Английским властям не нравилось, что мы задерживались в Хайфе, и с первого же дня нашего пребывания в нем они старались выпроводить нас оттуда.

Однажды английский комендант лагеря объявил, что нас переводят в другой лагерь, близ Хайфы, так как сюда прибывают новые английские части. Через несколько часов мы были готовы к переезду и грузовики помчали нас по гладкой асфальтированной дороге, вдоль которой через каждые несколько километров виднелись огромные английские военные лагери, на сотни метров тянулись склады с боеприпасами, с продовольствием. Казалось, что Палестина превратилась в огромный военный лагерь.

Сначала мы ехали вдоль морского берега, затем дорога круто повернула в горы, и вот уже 80 километров позади, однако конца пути все нет и нет.

Наконец у небольшого еврейского селения машины остановились. Никакого лагеря здесь не оказалось. В поле белели лишь 4 палатки, и это было все.

Английский полковник, встретивший нас довольно прохладно, сказал:

— Ваши офицеры могут разместиться в палатках.

— А остальные? — спросил начальник эшелона.

— Остальным придется спать на земле, под открытым небом. Ночи здесь теплые.

— Прикажите дать машины, мы сейчас же поедем обратно, — заявил наш начальник эшелона.

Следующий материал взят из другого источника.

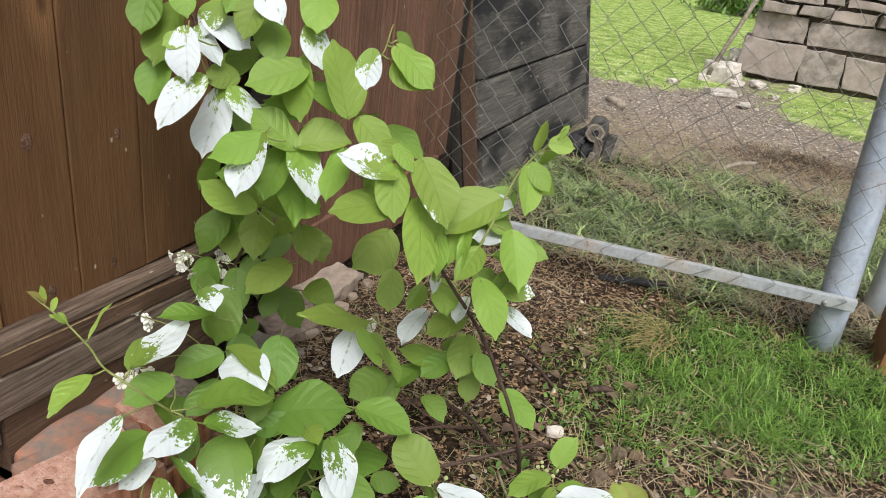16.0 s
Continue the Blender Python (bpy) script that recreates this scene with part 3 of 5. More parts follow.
def brick_footing():
    wall = thing("brick_footing", "low corner of red perforated bricks laid in grey mortar", "brick wall", kind="structure")
    a = radians(-15)
    top = 0.166
    h, w, l, j = 0.065, 0.120, 0.250, 0.010
    kinds = [brick_mesh("brick", (l, w, h), k) for k in range(4)]
    half = brick_mesh("brick", (0.120, w, h), 7)
    origin = Vector((-0.333, 0.272, 0))
    run = Vector((math.sin(-a), math.cos(-a), 0))
    out = Vector((math.cos(-a), -math.sin(-a), 0))

    def lay(me, along, back, course, turn=0.0, lift=0.0):
        c = origin + run * along - out * back
        ob = new("brick", me)
        ob.matrix_world = Matrix.Translation((c.x, c.y, top - h / 2 - course * (h + j) + lift)) @ Matrix.Rotation(a + turn, 4, "Z")
        ob.parent = wall
        return ob

    slope = math.tan(radians(9))
    for course in range(3):
        shift = (0.0, -0.116, 0.0)[course]
        lay(kinds[course], shift + l / 2, w / 2, course)
        if course == 1:
            lay(half, shift + l + j + 0.06, w / 2, course)
        # the return of the corner runs away to the left
        for k in range(4):
            back = 0.115 + (0.065 if course % 2 else 0.0) + k * (l + j)
            lay(kinds[(k + course + 1) % 4], -0.004 - w / 2 - slope * back + (0.016 if k else 0.0), back, course, radians(90 + 9), -0.002 * (k % 2))
        for k in range(4):
            back = 0.08 + (0.0 if course % 2 else 0.065) + k * (l + j)
            lay(kinds[(k + course + 2) % 4], -0.022 - w * 1.5 - slope * back, back, course, radians(90 + 9), 0.0)
    lay(half, 0.335, 0.125, 0, radians(8), -0.004)
    lay(half, 0.335, 0.125, 1, radians(8), -0.004)
    # mortar fills the joints a little behind the faces
    for x0, x1, y0, y1, z0, z1 in ((-w + 0.006, -0.006, -0.004, 0.245, -0.06, top - 0.010), (-1.0, -0.006, -0.262, -0.016, -0.06, top - 0.010), (-w + 0.004, -0.004, -0.010, 0.001, -0.06, top - 0.010), (-1.0, 0.0, -0.147, -0.133, -0.06, top - 0.005)):
        ob = part("mortar", box(x0, x1, y0, y1, z0, z1, 0.002, 3, 0.003, y0), MORTAR, wall)
        ob.matrix_world = Matrix.Translation(origin) @ Matrix.Rotation(a + (radians(9) if x0 < -0.9 else 0.0), 4, "Z")
        ob.parent = wall
    # perforations and pits in the top faces: flat discs coloured with the shade inside them
    for along, back, r in ((0.065, 0.077, 0.008), (0.120, 0.075, 0.007), (-0.096, 0.158, 0.008), (-0.083, 0.109, 0.010), (-0.073, 0.062, 0.009), (-0.054, 0.303, 0.007)):
        c = origin + run * along - out * back
        bm = bmesh.new()
        bmesh.ops.create_circle(bm, cap_ends=True, segments=14, radius=r)
        for v in bm.verts:
            rim = 1 + 0.55 * noise.noise(v.co * 130 + c * 40)
            v.co = Vector((c.x + v.co.x * 1.2 * rim, c.y + v.co.y * 0.75 * rim, top + 0.0018 + noise.noise(v.co * 90) * 0.001))
        part("perforation", bm, HOLE_SHADE, wall, "hole in the brick, its shade painted on a flat disc")
    # a rough bed of mortar and brick crumbs behind the front bricks
    bm = box(-0.158, -0.110, 0.105, 0.33, 0.02, top - 0.010, 0.010, 6, 0.012, 2)
    ob = part("mortar_bed", bm, MORTAR_RED, wall, "grey mortar smeared over broken red brick")
    ob.matrix_world = Matrix.Translation(origin) @ Matrix.Rotation(a, 4, "Z")
    # broken brick and mortar packed against the timber
    part("mortar_bed", box(-0.484, -0.405, 0.428, 0.640, 0.02, 0.152, 0.012, 6, 0.010, 5), MORTAR_RED, wall, "grey mortar smeared over broken red brick")
    # broken brick fills the pit behind the front bricks
    part("rubble_fill", box(-0.80, -0.40, 0.262, 0.425, -0.02, 0.098, 0.012, 8, 0.016, 9), RUBBLE, wall, "crumbled red-brown brick in the pit")
    # grey mortar smeared over the far brick
    c = origin + run * 0.335 - out * 0.125
    bm = box(-0.052, 0.05, -0.02, 0.062, top - 0.012, top + 0.000, 0.005, 3, 0.004, 6)
    ob = part("mortar_smear", bm, MORTAR, wall)
    ob.matrix_world = Matrix.Translation((c.x, c.y, 0)) @ Matrix.Rotation(a, 4, "Z")
    return wall


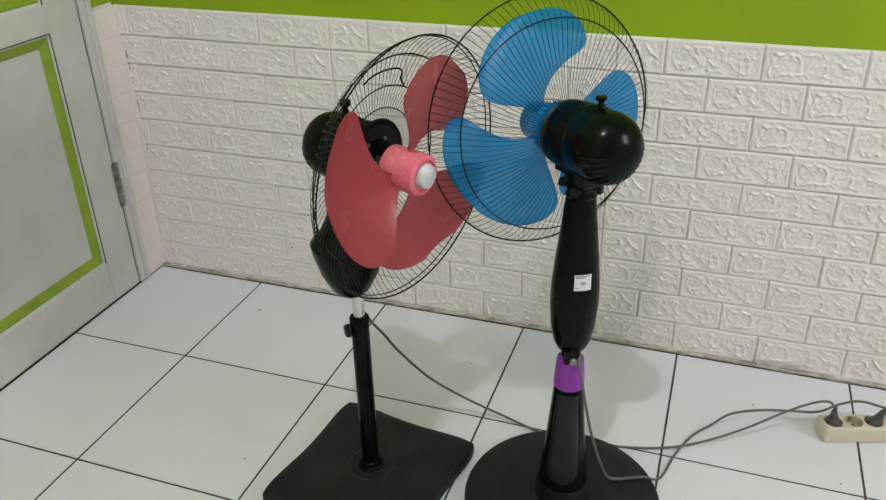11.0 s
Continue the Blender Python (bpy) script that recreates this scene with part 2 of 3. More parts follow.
def tube(points, radius, sides=8, closed=False, bm=None):
    """A round rod along the points; radius is one number or one per point."""
    bm = bm or bmesh.new()
    n = len(points)
    rads = radius if isinstance(radius, (list, tuple)) else [radius] * n
    pts = [Vector(q) for q in points]
    rings, up = [], None
    for i, q in enumerate(pts):
        a, b = (pts[i - 1], pts[(i + 1) % n]) if closed else (pts[max(i - 1, 0)], pts[min(i + 1, n - 1)])
        d = (b - a).normalized()
        if up is None:
            up = d.orthogonal().normalized()
        up = (up - d * up.dot(d)).normalized()
        side = d.cross(up)
        rings.append([bm.verts.new(q + rads[i] * (math.cos(t) * up + math.sin(t) * side)) for t in (2 * math.pi * k / sides for k in range(sides))])
    pairs = list(zip(rings, rings[1:]))
    if closed:
        last, first = rings[-1], rings[0]
        k = min(range(sides), key=lambda s: (first[s].co - last[0].co).length)
        pairs.append((last, first[k:] + first[:k]))
    for a, b in pairs:
        for k in range(sides):
            bm.faces.new((a[k], a[(k + 1) % sides], b[(k + 1) % sides], b[k]))
    if not closed:
        bm.faces.new(rings[0])
        bm.faces.new(rings[-1])
    return bm


def ring(radius, x, wire, n=96, sides=6, bm=None):
    return tube([(x, radius * math.cos(2 * math.pi * i / n), radius * math.sin(2 * math.pi * i / n)) for i in range(n)], wire, sides, True, bm)


# ---- the room ----
WX, WY = -0.35, 0.405          # faces of the left wall and of the foam on the end wall
EAST, SOUTH, TOP = 3.6, -3.4, 3.15
FOAM_TOP = 0.787


def setting(name, bm, mat, label, category="wall", smooth=False):
    ob = part(name, bm, mat, None, "", smooth)
    return tagged(ob, label, category, "", "structure")


wall_north = setting("wall_north", box(WX - 0.12, EAST + 0.12, WY + 0.006, WY + 0.12, -0.02, TOP), M_GREEN, "end wall painted lime green above white foam brick panels")
floor = setting("floor", box(WX - 0.02, EAST, SOUTH, WY + 0.006, -0.06, -0.0012), M_GROUT, "dark grout bed under white glazed floor tiles", "floor")
ceiling = setting("ceiling", box(WX - 0.12, EAST + 0.12, SOUTH - 0.12, WY + 0.12, TOP, TOP + 0.1), M_WHITE, "plain white painted ceiling", "ceiling")
wall_south = setting("wall_south", box(WX - 0.12, EAST + 0.12, SOUTH - 0.12, SOUTH, -0.02, TOP), M_WHITE, "plain white painted wall")
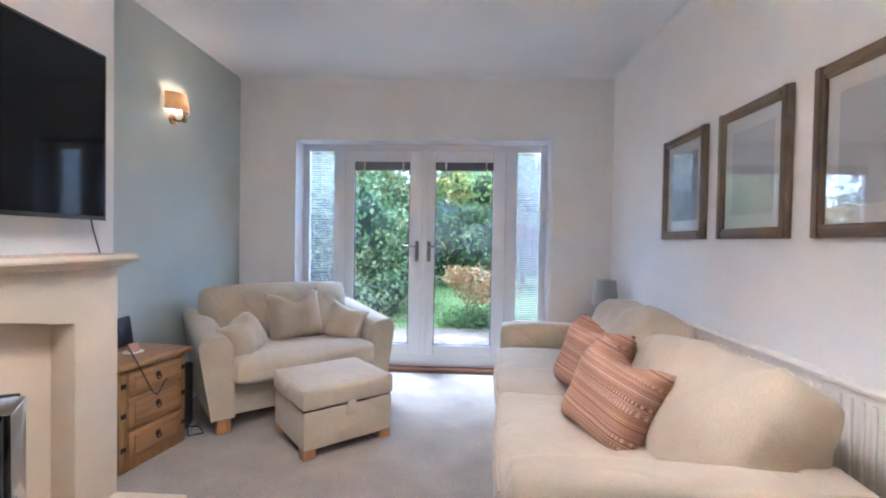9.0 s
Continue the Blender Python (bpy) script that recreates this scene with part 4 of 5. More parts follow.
# white side table with twisted legs under the inner window
WPAINT = plain("white_furniture_paint", (0.76, 0.71, 0.64), 0.45, vary=0.04, scale=8, grain=80, bump=0.08, depth=0.001)
sd = thing("side_table", pose(-1.305, 0.56, 0), "white painted side table with barley-twist legs", "table")
part("tabletop", boxes((-0.12, 0.125, -0.325, 0.33, 0.694, 0.716), bevel=0.005), WPAINT, sd)
part("apron", boxes((-0.10, 0.095, -0.28, 0.28, 0.61, 0.694), bevel=0.003), WPAINT, sd)
part("shelf", boxes((-0.10, 0.10, -0.29, 0.29, 0.13, 0.148), bevel=0.003), WPAINT, sd)
for x in (-0.085, 0.082):
    for y in (-0.265, 0.265):
        b = bmesh.new()
        steps, rings = 12, 60
        prev = None
        for k in range(rings + 1):
            z = 0.15 + 0.45 * k / rings
            tw = 2 * math.pi * 6 * k / rings
            ring = []
            for i in range(steps):
                a = 2 * math.pi * i / steps
                r = 0.013 + 0.0055 * math.cos(2 * (a - tw / 1.0) / 1.0)
                ring.append(b.verts.new((x + 0.005 * math.cos(tw) + r * math.cos(a), y + 0.005 * math.sin(tw) + r * math.sin(a), z)))
            if prev:
                for i in range(steps):
                    b.faces.new((prev[i], prev[(i + 1) % steps], ring[(i + 1) % steps], ring[i]))
            prev = ring
        box(b, x - 0.02, x + 0.02, y - 0.02, y + 0.02, 0.0, 0.15, bevel=0.003)
        box(b, x - 0.02, x + 0.02, y - 0.02, y + 0.02, 0.59, 0.62, bevel=0.003)
        part("leg", b, WPAINT, sd, "white barley-twist leg")
pf = thing("photo_frame", pose(-1.315, 0.405, 0.716, -0, -12, 6), "pale wooden frame with a heart print, leaning on the side table", "picture frame")
PF = wood("limed_wood", (0.50, 0.42, 0.32), (0.62, 0.54, 0.43), 0.5, (10, 10, 1.5))
b = bmesh.new()
for r in ((-0.13, -0.102, 0, 0.335), (0.102, 0.13, 0, 0.335), (-0.102, 0.102, 0, 0.028), (-0.102, 0.102, 0.307, 0.335)):
    box(b, -0.01, 0.01, r[0], r[1], r[2], r[3], bevel=0.003)
part("frame", b, PF, pf)
part("print", boxes((-0.004, 0.002, -0.103, 0.103, 0.027, 0.308)), plain("print_paper", (0.80, 0.79, 0.80), 0.5, vary=0.01), pf)
hb = bmesh.new()
rng = random.Random(3)
for k in range(70):
    a, q = rng.uniform(0, 2 * math.pi), math.sqrt(rng.random())
    hx = q * 16 * math.sin(a) ** 3 / 17 * 0.062
    hz = q * (13 * math.cos(a) - 5 * math.cos(2 * a) - 2 * math.cos(3 * a) - math.cos(4 * a)) / 17 * 0.062
    box(hb, 0.002, 0.0032, hx - 0.008, hx + 0.008, 0.165 + hz - 0.003, 0.165 + hz + 0.003)
box(hb, 0.002, 0.0032, -0.07, 0.06, 0.262, 0.268)
part("heart_motif", hb, plain("faded_print", (0.55, 0.52, 0.56), 0.6), pf, smooth=False)
part("strut", boxes((-0.10, -0.01, -0.02, 0.02, 0.0, 0.004)), DARK_WOOD, pf)
vs = thing("glass_vase", pose(-1.335, 0.600, 0.716), "tall clear glass vase on the white side table", "vase")
b = bmesh.new()
lathe(b, [(0.0, 0.0), (0.045, 0.0), (0.047, 0.01), (0.043, 0.06), (0.045, 0.16), (0.062, 0.30), (0.059, 0.30), (0.041, 0.16), (0.039, 0.06), (0.04, 0.02), (0.0, 0.018)], steps=24)
part("vase_body", b, TUMBLER, vs).visible_shadow = False
ln = thing("lantern", pose(-1.325, 0.760, 0.716), "small cream metal candle lantern with glass sides", "lantern")
part("base", boxes((-0.062, 0.062, -0.062, 0.062, 0.0, 0.022), bevel=0.004), WPAINT, ln)
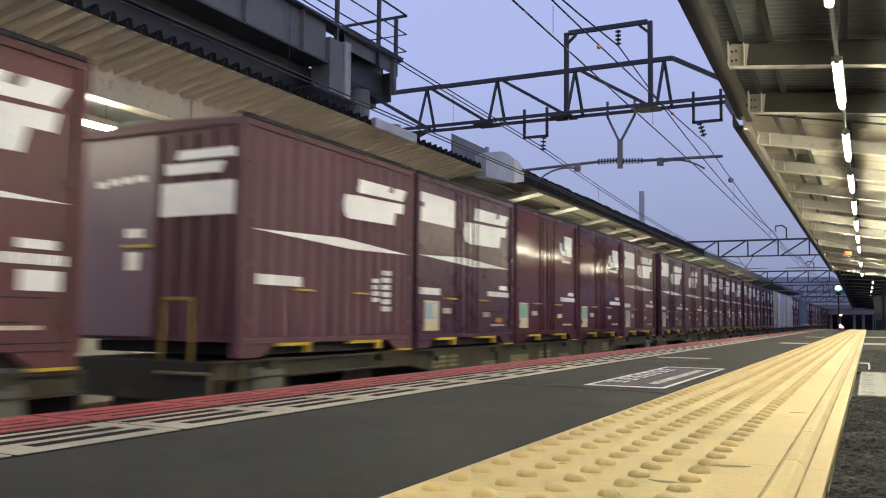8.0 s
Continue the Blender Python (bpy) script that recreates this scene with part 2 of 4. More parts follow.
def track(x, label):
    t = thing("railway_track", label, "railway track", kind="structure")
    for s in (-0.5335, 0.5335):
        b = bmesh.new()
        box(b, x + s - 0.032, -20, RAIL_Z - 0.04, x + s + 0.032, 160, RAIL_Z)
        box(b, x + s - 0.008, -20, RAIL_Z - 0.13, x + s + 0.008, 160, RAIL_Z - 0.04)
        box(b, x + s - 0.06, -20, RAIL_Z - 0.15, x + s + 0.06, 160, RAIL_Z - 0.13)
        part("rail", b, RAIL_STEEL, t)
    b = bmesh.new()
    for k in range(150):
        y = -10 + k * 0.62
        box(b, x - 1.0, y - 0.11, RAIL_Z - 0.27, x + 1.0, y + 0.11, RAIL_Z - 0.15)
    tagged(part("sleepers", b, CONCRETE, t), kind="stuff")
for x in (NEAR_TRACK, TRAIN_TRACK, FAR_TRACK):
    track(x, "steel rails on concrete sleepers in gravel")

# The platform is level near the lamps and falls away gently beyond.
CREST = 24.0
def fall(y):
    return 0.0 if y < CREST else -0.012 * (y - CREST)

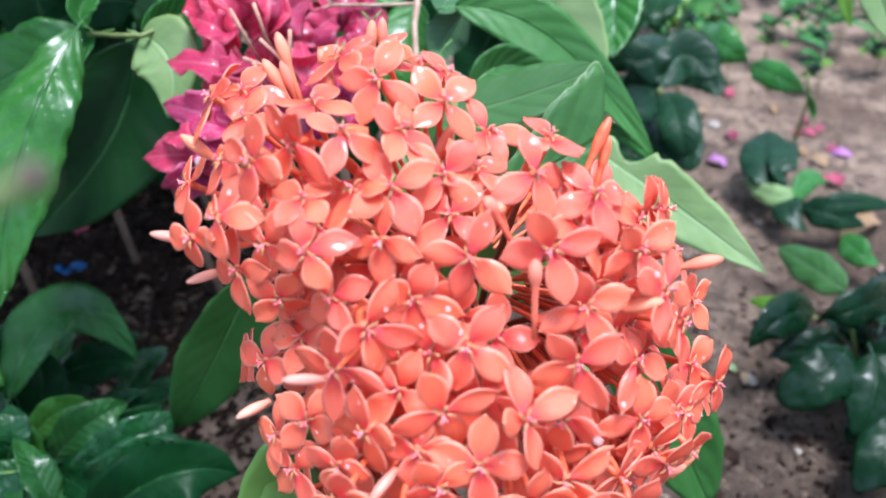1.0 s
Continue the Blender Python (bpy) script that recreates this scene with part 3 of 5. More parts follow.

Полковник сделал удивленный вид.

— Вы не хотите здесь остаться?

— Мы не только не хотим этого, но и удивляемся, как вы, наши союзники, позволяете себе предлагать нам подобное.

Полковник смущенно пожал плечами.

— У меня приказ из Хайфы. Если вы не хотите здесь оставаться, я должен запросить Хайфу.

— Запросите, если хотите, но мы здесь не останемся ни минуты.

После переговоров по телефону поведение полковника заметно изменилось, и он не возражал против нашего возвращения в Хайфу.

Вернулись мы в Хайфу поздно вечером. Бараки наши были пусты, никакие воинские части их не заняли. Комендант лагеря, встретивший нас, был смущен и не переставал повторять, что ждал прибытия новых частей, но их пока нет.

И еще два дня провели мы в Хайфе. Нам разрешили выходить в город. Нарядные магазины были полны товаров, но все в них очень дорого. Рабочие почти ничего не могут купить. Прожиточный минимум так высок, что заработка жителям не хватает на оплату питания и квартиры.

Для английских офицеров в городе был специальный магазин. В нем по дешевым ценам можно было купить превосходные вещи.